WPP Group, the largest global agency holding company, today reported upbeat first-half and second-quarter numbers in-line with its peers, but tempered news of its gains with a notably cautious forecast and saw its shares drop 3 percent in London trading.
For the first half of 2010, WPP boosted its net income nearly 40 percent to about $232 million on a 3.5 percent revenue rise to $6.85 billion, compared to the same period a year ago.
On a like-for-like basis, factoring out the impact of acquisitions and currency fluctuations, revenue rose 2.5 percent in the first six months.
Progress accelerated in Q2, with global revenue up 5 percent after a flat performance in Q1, WPP said.
The company attributed the encouraging numbers to ad-spending increases across most geographic regions -- though Q2 '09, coming at the height of the recession, made gains relatively easy to attain.
WPP's first-half profit actually missed average analyst predictions of $252 million, per Bloomberg, though the revenue figure was on target.
While acknowledging that the global ad environment has improved, WPP was extremely cautious, noting, "Clients are pretty unanimously uncertain about future prospects."
The company went on at some length about its concerns. These include "volatile fears of Eurozone fiscal contagion" from Greece, Spain and other key markets; the new austerity programs of the British, French and Italian governments; and, "most important of all, fears for U.S. growth later this year."
Overall, WPP foresees a "slow-growth slog" ahead, particularly in terms of traditional media, and added "in some senses, the recovery will not be over for a long time."
Even so, the company expects its full-year revenue gain to exceed market-consensus forecasts of 2.5 percent.

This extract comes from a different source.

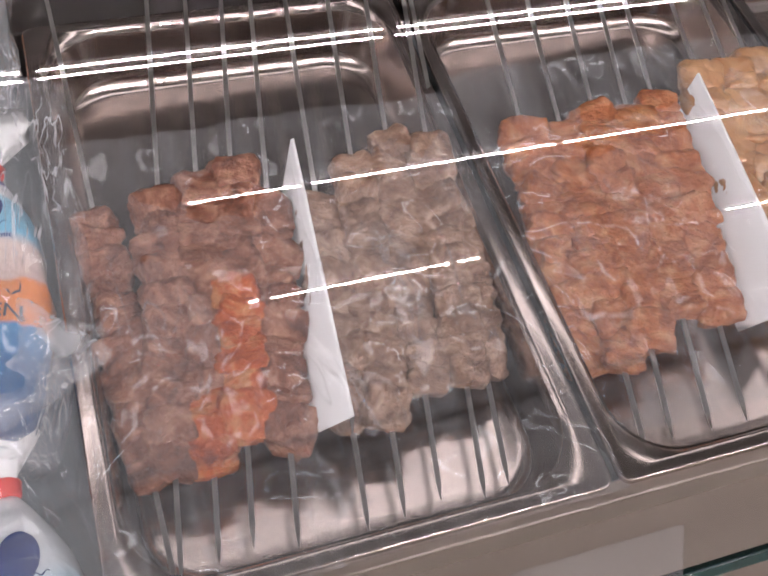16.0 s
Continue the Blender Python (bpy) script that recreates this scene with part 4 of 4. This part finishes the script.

Last year, of course, was especially rough for the big ad firms, and with the current market recovery, WPP and its brethren have enjoyed gains as 2010 has progressed:
• Onnicom Group beat analysts' predictions and reported a 6 percent rise in Q2 revenue and 4.2 percent gain in profit.
• Interpublic Group saw significant quarterly and first-half improvements, including a fourfold Q2 net-income boost.
• Publicis Groupe enjoyed a first-half net-income surge of 28 percent on a 15 percent revenue spike.
WPP's GroupM unit said global ad spending would rise about 3.5 percent this year to $451 billion. That bodes well for the holding companies moving ahead. But late-year quarterly financial comparisons will become more challenging, as the ad market had already begun to improve in the waning months of 2009.